* Written request
Filter this data down to the lines that hold "carried", and copy them.

════════════════

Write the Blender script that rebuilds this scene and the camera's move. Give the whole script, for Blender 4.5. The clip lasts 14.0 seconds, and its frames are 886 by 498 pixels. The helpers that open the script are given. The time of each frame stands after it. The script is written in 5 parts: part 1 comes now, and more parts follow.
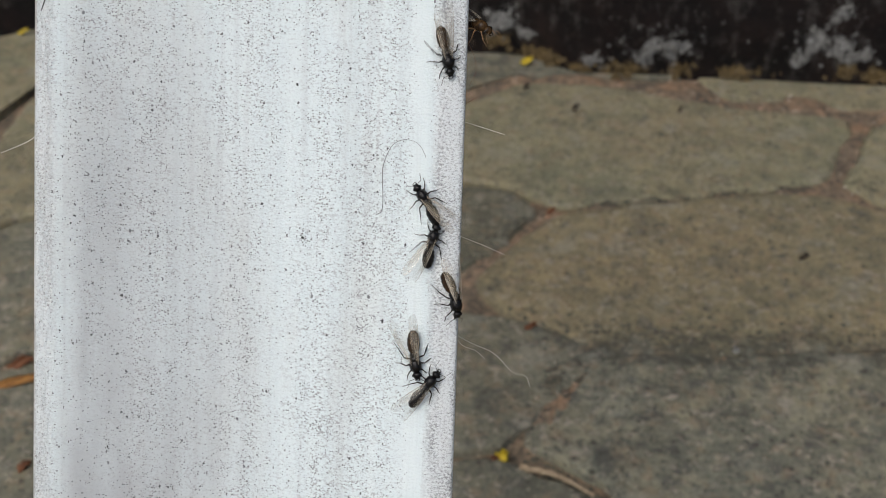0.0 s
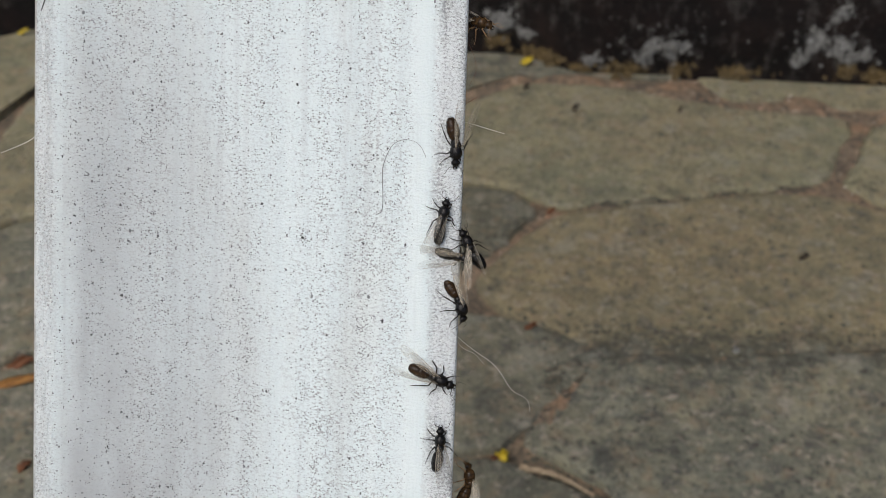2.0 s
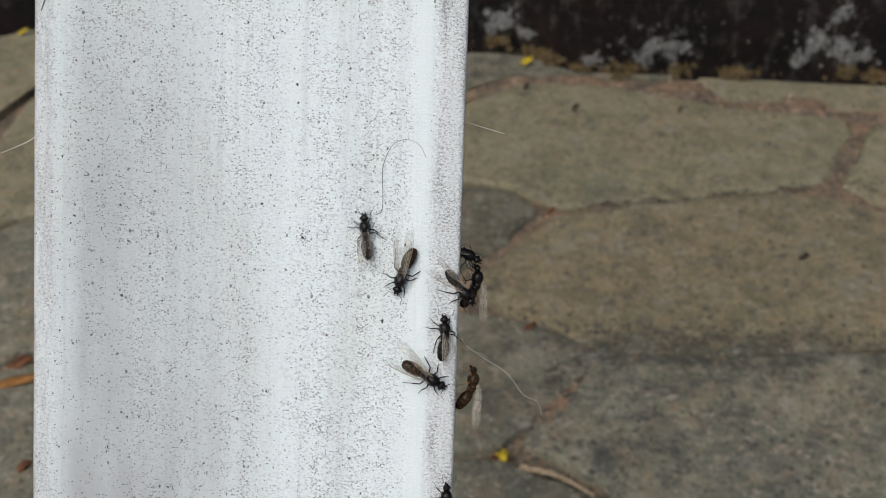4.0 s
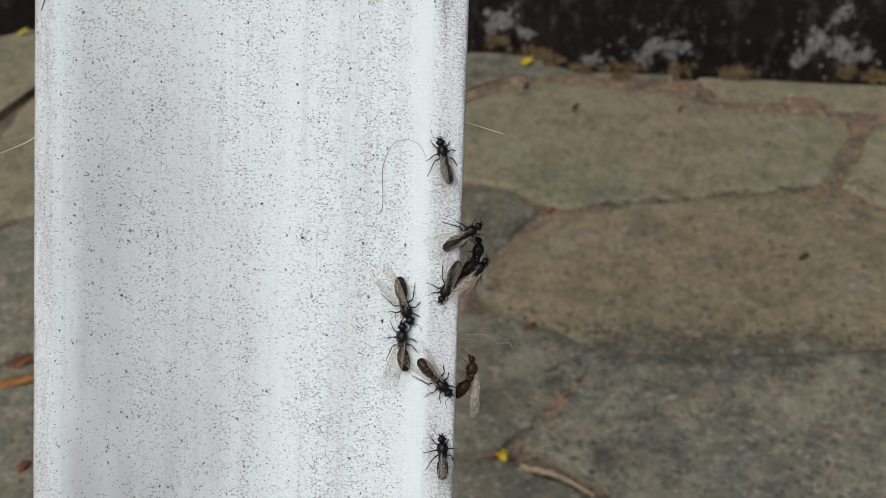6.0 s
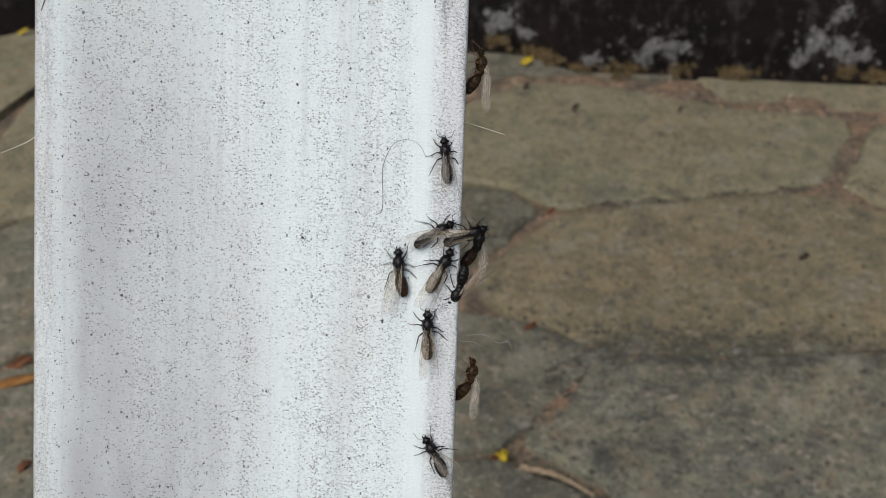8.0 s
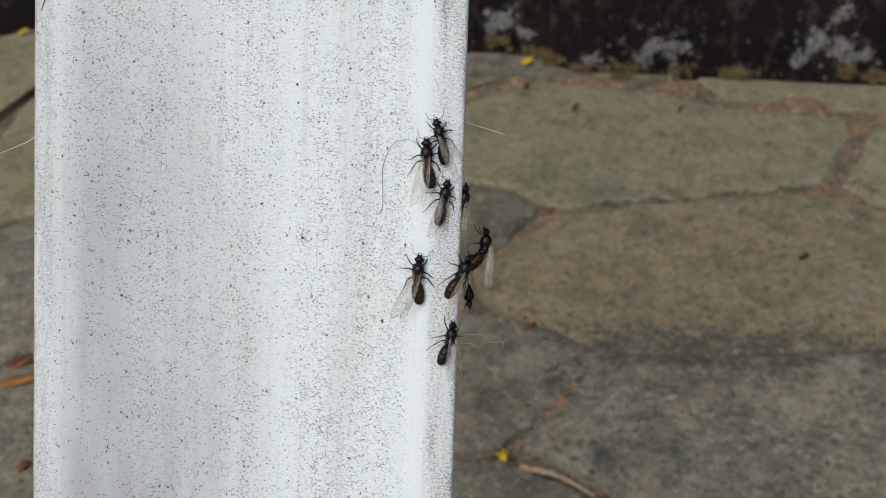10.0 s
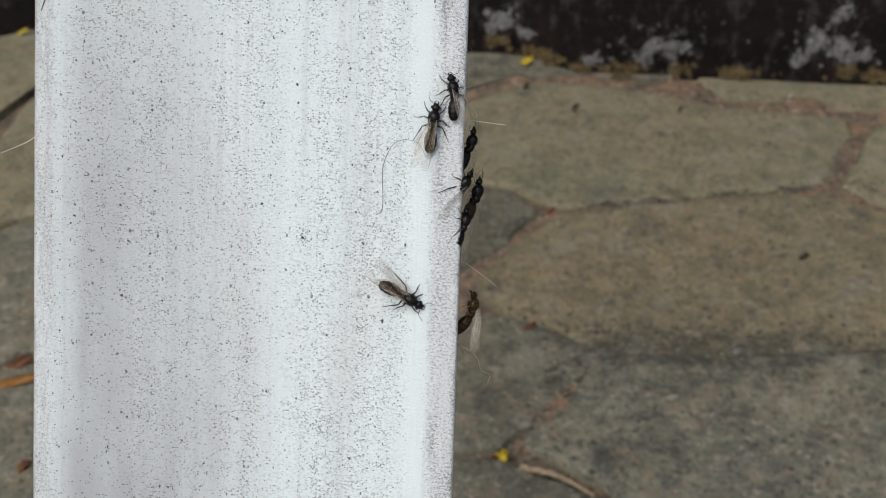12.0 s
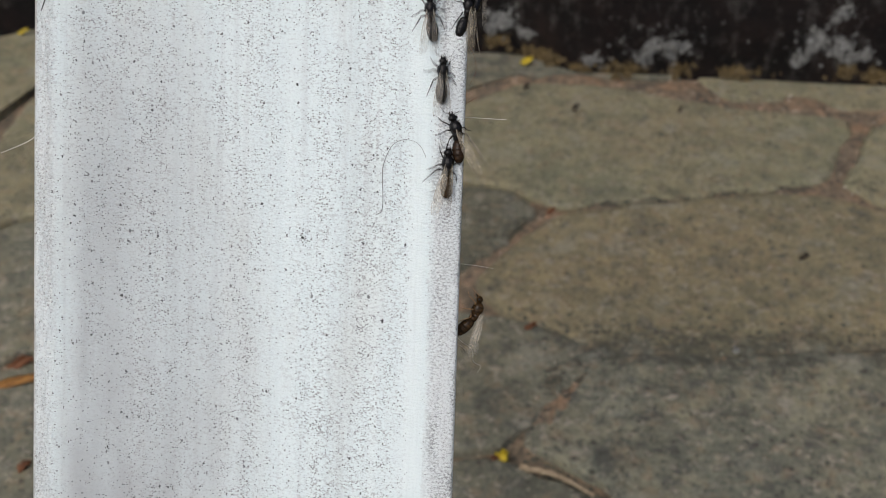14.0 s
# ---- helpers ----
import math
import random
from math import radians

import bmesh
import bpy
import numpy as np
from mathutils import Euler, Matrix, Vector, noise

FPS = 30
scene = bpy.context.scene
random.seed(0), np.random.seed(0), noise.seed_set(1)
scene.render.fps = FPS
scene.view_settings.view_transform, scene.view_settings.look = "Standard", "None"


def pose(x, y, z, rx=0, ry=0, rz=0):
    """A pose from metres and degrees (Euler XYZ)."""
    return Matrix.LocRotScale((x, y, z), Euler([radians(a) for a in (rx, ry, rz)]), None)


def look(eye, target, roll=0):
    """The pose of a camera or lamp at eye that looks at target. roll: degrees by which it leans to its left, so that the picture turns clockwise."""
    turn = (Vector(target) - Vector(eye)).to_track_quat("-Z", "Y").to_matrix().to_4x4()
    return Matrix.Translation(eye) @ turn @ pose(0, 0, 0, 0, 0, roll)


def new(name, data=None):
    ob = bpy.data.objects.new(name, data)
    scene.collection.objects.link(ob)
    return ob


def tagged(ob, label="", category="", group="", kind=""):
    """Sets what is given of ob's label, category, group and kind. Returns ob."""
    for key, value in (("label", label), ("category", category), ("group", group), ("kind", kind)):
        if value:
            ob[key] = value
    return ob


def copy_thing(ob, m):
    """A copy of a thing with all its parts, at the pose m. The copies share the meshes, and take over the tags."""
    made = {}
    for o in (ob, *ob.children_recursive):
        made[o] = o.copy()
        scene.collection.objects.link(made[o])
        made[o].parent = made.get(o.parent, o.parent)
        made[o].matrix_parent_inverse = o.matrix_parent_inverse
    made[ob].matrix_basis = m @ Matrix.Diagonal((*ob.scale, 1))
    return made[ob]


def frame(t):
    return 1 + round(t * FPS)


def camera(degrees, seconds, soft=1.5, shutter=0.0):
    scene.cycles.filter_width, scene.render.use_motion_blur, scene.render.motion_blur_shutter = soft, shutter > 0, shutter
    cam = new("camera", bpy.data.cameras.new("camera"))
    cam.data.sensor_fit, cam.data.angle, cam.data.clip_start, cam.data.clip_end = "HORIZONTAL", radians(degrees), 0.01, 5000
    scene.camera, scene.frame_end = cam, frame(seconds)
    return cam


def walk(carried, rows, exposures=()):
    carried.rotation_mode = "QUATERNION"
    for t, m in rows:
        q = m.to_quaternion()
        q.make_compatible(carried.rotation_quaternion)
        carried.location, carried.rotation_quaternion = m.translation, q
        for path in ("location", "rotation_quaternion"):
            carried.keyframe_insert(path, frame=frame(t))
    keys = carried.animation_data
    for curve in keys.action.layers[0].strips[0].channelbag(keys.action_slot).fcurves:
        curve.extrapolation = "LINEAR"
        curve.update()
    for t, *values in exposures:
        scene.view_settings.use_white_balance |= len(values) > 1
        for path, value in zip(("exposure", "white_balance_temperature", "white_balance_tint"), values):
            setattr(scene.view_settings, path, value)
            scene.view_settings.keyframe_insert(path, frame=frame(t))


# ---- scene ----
from mathutils.bvhtree import BVHTree

MM = 0.001

# ---- camera: it stands still ----
cam = camera(46.0, 14.0, soft=0.75, shutter=0.5)
EYE = (0.0, 0.0, 0.40)
AIM = (0.0, math.cos(radians(40)), 0.40 - math.sin(radians(40)))
walk(cam, [(0.0, look(EYE, AIM)), (14.0, look(EYE, AIM))], exposures=[(0.0, 0.225), (14.0, 0.225)])
cam.data.dof.use_dof = True
cam.data.dof.focus_distance = 0.150
cam.data.dof.aperture_fstop = 46.0

# ---- light: a bright overcast sky, the soft sun behind the camera and to its left ----
world = bpy.data.worlds.new("overcast_sky")
scene.world = world
world.use_nodes = True
wn = world.node_tree
sky = wn.nodes.new("ShaderNodeTexSky")
sky.sky_type = "NISHITA"
sky.sun_disc = False
sky.sun_elevation = radians(58)
sky.sun_rotation = radians(213)
sky.air_density = 1.0
sky.dust_density = 4.0
wn.links.new(sky.outputs["Color"], wn.nodes["Background"].inputs["Color"])
wn.nodes["Background"].inputs["Strength"].default_value = 0.085
sun = new("sun", bpy.data.lights.new("sun", "SUN"))
sun.data.energy = 1.3
sun.data.angle = radians(40)
sun.data.color = (1.0, 1.0, 0.985)
sun.matrix_world = look((-0.85, -1.30, 2.5), (0, 0, 0))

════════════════

* Task solution
def walk(carried, rows, exposures=()):
    carried.rotation_mode = "QUATERNION"
        q.make_compatible(carried.rotation_quaternion)
        carried.location, carried.rotation_quaternion = m.translation, q
            carried.keyframe_insert(path, frame=frame(t))
    keys = carried.animation_data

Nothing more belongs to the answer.